* [Goal]:
Return each line containing "target".

##### Recorded data #####

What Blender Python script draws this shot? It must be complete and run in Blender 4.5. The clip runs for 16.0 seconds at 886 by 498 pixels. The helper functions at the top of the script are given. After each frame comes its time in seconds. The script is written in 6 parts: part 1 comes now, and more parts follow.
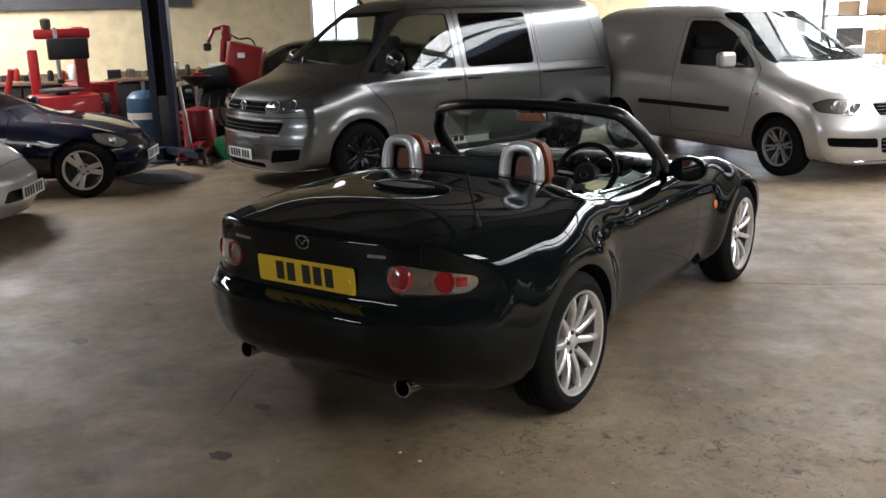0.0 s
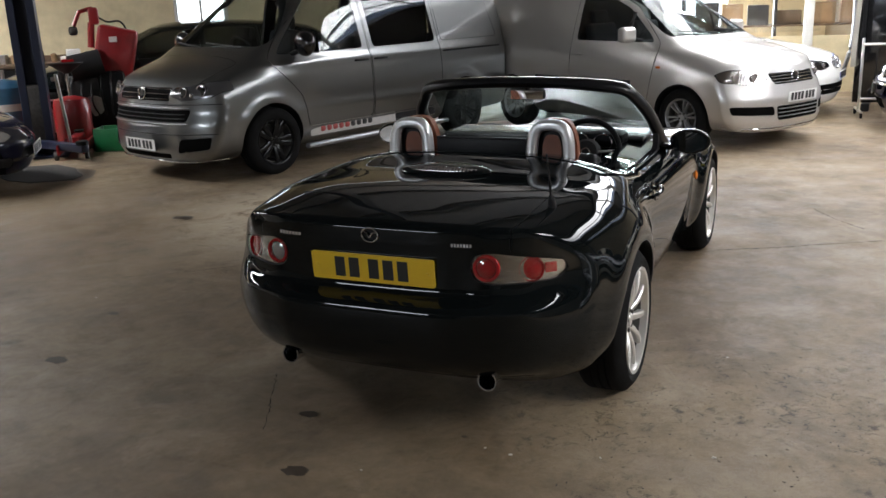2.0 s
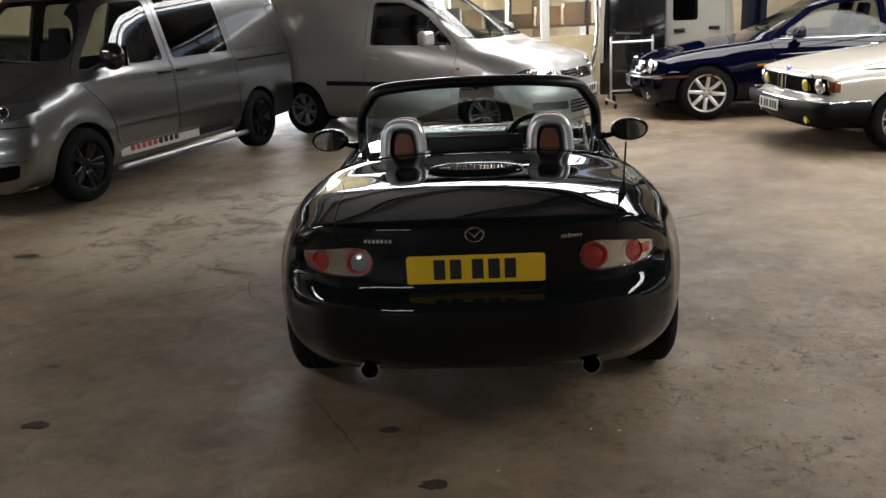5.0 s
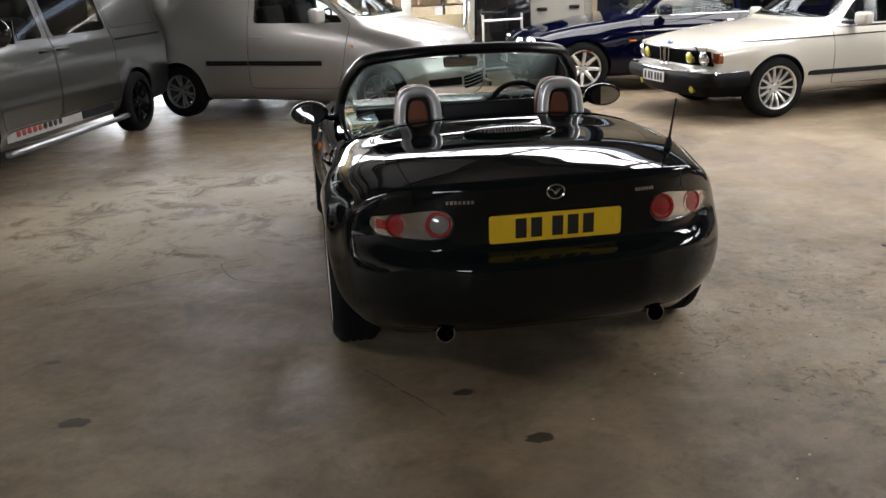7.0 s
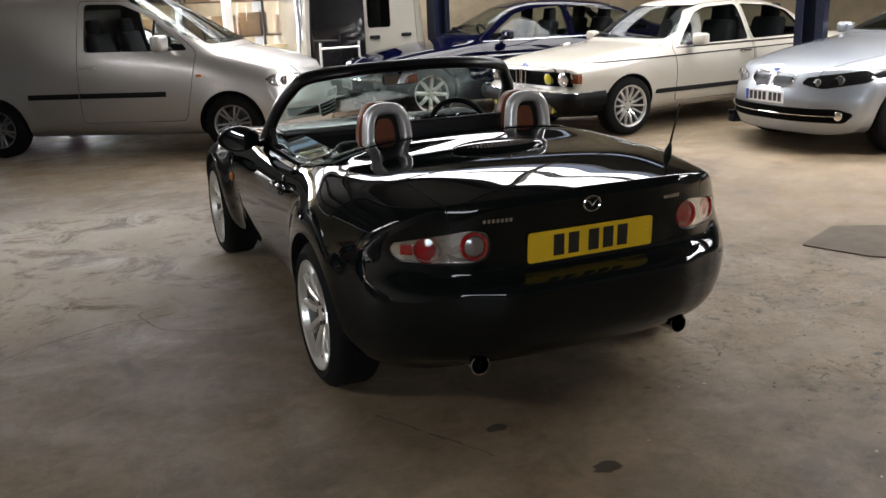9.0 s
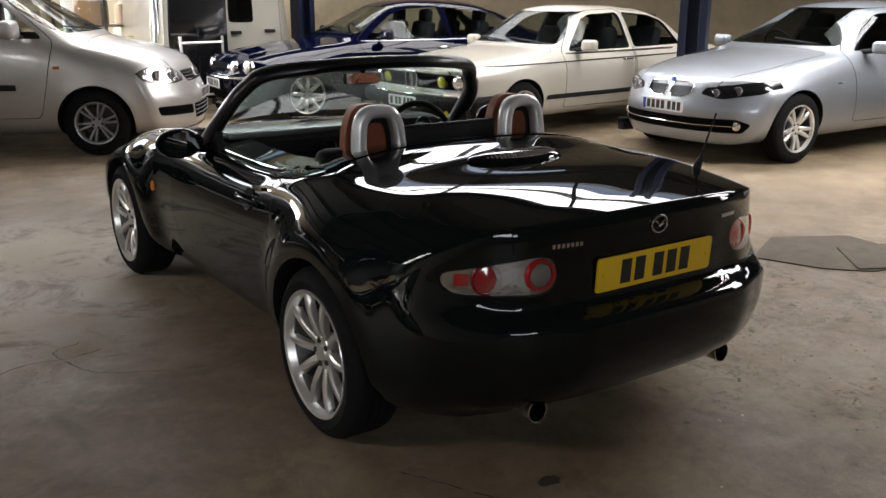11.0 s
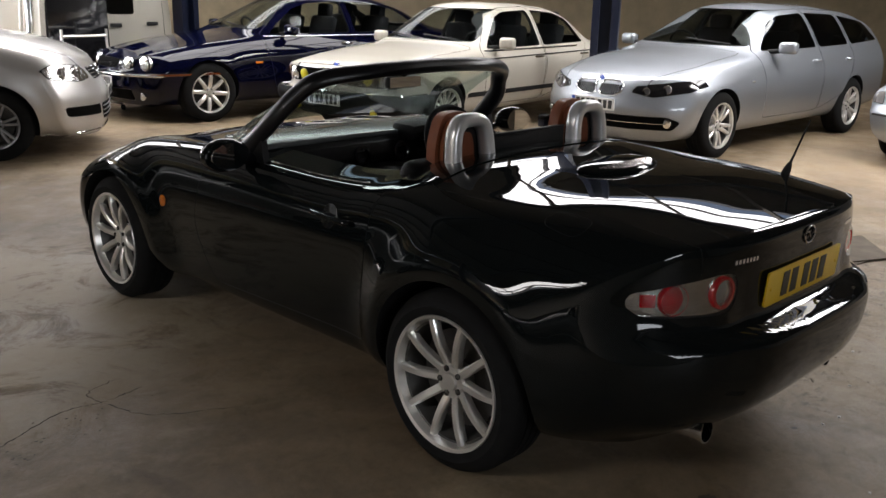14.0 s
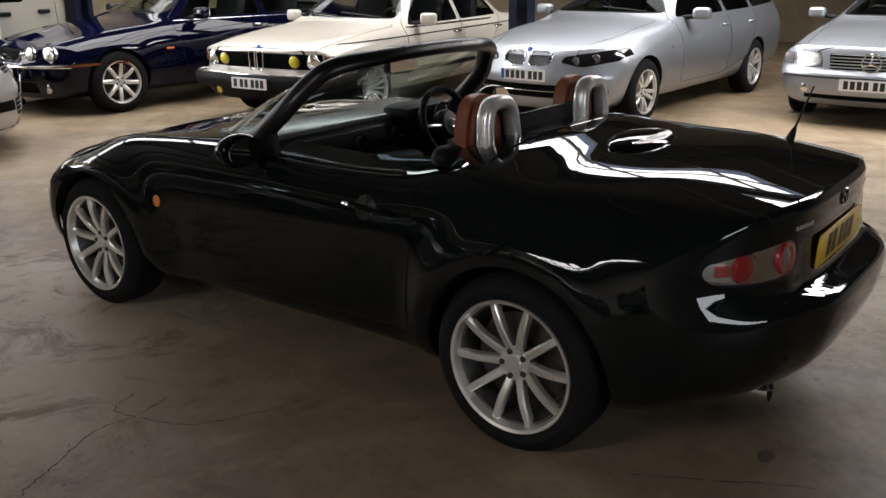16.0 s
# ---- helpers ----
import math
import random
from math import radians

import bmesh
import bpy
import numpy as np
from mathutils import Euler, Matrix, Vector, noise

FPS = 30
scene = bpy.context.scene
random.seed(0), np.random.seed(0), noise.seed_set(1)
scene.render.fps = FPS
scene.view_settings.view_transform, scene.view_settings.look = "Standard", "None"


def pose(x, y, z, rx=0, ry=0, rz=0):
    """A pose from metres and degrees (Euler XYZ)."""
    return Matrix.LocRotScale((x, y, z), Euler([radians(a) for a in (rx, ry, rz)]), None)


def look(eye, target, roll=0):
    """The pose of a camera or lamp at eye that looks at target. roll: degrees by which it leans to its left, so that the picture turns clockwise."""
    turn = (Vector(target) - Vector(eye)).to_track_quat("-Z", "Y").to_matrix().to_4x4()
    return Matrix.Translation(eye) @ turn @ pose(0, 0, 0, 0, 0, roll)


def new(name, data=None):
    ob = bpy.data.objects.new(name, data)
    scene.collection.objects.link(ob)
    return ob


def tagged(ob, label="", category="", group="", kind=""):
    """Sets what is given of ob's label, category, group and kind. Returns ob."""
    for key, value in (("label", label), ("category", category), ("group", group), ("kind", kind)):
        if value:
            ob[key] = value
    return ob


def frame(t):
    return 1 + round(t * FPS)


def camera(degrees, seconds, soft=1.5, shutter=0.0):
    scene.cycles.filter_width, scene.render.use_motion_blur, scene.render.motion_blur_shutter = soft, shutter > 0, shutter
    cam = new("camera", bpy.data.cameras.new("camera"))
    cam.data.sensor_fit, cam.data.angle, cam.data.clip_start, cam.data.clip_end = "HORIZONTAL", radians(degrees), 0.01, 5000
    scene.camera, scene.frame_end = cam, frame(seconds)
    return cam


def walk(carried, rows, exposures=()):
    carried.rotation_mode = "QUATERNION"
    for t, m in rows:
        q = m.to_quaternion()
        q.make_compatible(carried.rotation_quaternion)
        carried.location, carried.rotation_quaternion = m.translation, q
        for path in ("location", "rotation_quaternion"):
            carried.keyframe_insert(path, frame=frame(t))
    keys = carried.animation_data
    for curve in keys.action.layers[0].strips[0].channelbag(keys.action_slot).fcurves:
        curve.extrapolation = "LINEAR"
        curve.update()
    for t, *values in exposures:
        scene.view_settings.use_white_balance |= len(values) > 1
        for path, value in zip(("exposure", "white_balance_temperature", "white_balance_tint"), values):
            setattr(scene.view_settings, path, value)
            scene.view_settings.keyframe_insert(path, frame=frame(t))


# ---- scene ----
cam = camera(52.4, 16.0, soft=1.5)
PATH = [
    (0, (2.466, -3.325, 1.655), (1.357, -1.733, 1.169), -1.6),
    (0.5, (2.259, -3.441, 1.656), (1.245, -1.79, 1.159), -1.5),
    (1, (2.054, -3.543, 1.656), (1.167, -1.828, 1.135), -1.9),
    (1.5, (1.826, -3.59, 1.665), (1.003, -1.849, 1.126), -2.5),
    (2, (1.574, -3.636, 1.666), (0.791, -1.876, 1.128), -2.2),
    (2.5, (1.302, -3.736, 1.676), (0.594, -1.947, 1.13), -2.6),
    (3, (1.052, -3.798, 1.67), (0.41, -1.987, 1.114), -2.7),
    (3.5, (0.79, -3.806, 1.678), (0.194, -1.973, 1.143), -2.3),
    (4, (0.561, -3.859, 1.675), (0.094, -1.983, 1.161), -1.4),
    (4.5, (0.319, -3.945, 1.682), (0.058, -2.033, 1.157), -2.3),
    (4.7, (0.223, -3.992, 1.689), (0.027, -2.075, 1.154), -2.6),
    (6.8, (-0.841, -3.984, 1.645), (-0.597, -2.087, 1.062), -2.4),
    (7, (-0.933, -3.969, 1.64), (-0.642, -2.081, 1.046), -2.4),
    (7.5, (-1.172, -3.881, 1.634), (-0.789, -2.007, 1.052), -1.8),
    (8, (-1.377, -3.759, 1.62), (-0.9, -1.894, 1.079), -1.3),
    (8.5, (-1.588, -3.642, 1.598), (-0.981, -1.811, 1.069), -1.9),
    (9, (-1.701, -3.448, 1.555), (-0.96, -1.671, 1.013), -2.4),
    (9.5, (-1.766, -3.208, 1.54), (-0.942, -1.467, 1.001), -1.6),
    (10, (-1.864, -3.003, 1.514), (-0.941, -1.311, 0.978), -0.5),
    (10.2, (-1.916, -2.927, 1.512), (-0.951, -1.26, 0.974), -0.6),
    (12.3, (-2.446, -2.277, 1.523), (-1.192, -0.826, 0.954), 1.1),
    (12.5, (-2.492, -2.213, 1.515), (-1.206, -0.795, 0.935), 0.6),
    (13, (-2.611, -2.08, 1.518), (-1.291, -0.7, 0.924), 0.1),
    (13.5, (-2.676, -1.955, 1.528), (-1.34, -0.577, 0.965), 0.8),
    (14, (-2.761, -1.877, 1.533), (-1.395, -0.525, 0.98), 1.3),
    (14.5, (-2.872, -1.815, 1.55), (-1.452, -0.534, 0.965), 0.1),
    (15, (-3.004, -1.714, 1.564), (-1.518, -0.527, 0.945), -0.9),
    (15.5, (-3.079, -1.588, 1.562), (-1.572, -0.431, 0.938), -1.2),
    (16, (-3.113, -1.446, 1.565), (-1.592, -0.297, 0.959), -0.4),
]
EXPOSURES = [(0.0, 0.43, 6300, 12), (2.9, 0.46, 6200, 11.5), (3.4, 0.40, 7000, 13.5), (4.2, 0.26, 7150, 13.5), (4.7, 0.16, 6600, 12.5), (7.0, 0.45, 6450, 12), (10.0, 0.32, 6500, 13), (12.5, 0.16, 6500, 13), (16.0, 0.14, 6550, 13.5)]
walk(cam, [(t, look(eye, target, roll)) for t, eye, target, roll in PATH], EXPOSURES)

# ---------------------------------------------------------------- light
world = bpy.data.worlds.new("sky")
scene.world = world
world.use_nodes = True
sky = world.node_tree.nodes.new("ShaderNodeTexSky")
sky.sky_type, sky.sun_disc = "NISHITA", False
sky.sun_elevation, sky.sun_rotation = radians(48), radians(35)
world.node_tree.links.new(sky.outputs["Color"], world.node_tree.nodes["Background"].inputs["Color"])
world.node_tree.nodes["Background"].inputs["Strength"].default_value = 0.12
sun = new("sun", bpy.data.lights.new("sun", "SUN"))
sun.data.energy, sun.data.angle, sun.data.color = 1.0, radians(12), (1.0, 0.95, 0.88)
sun.matrix_basis = look((0, 0, 20), (-6, -9, 0))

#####

* [Written solution]:
def look(eye, target, roll=0):
    """The pose of a camera or lamp at eye that looks at target. roll: degrees by which it leans to its left, so that the picture turns clockwise."""
    turn = (Vector(target) - Vector(eye)).to_track_quat("-Z", "Y").to_matrix().to_4x4()
walk(cam, [(t, look(eye, target, roll)) for t, eye, target, roll in PATH], EXPOSURES)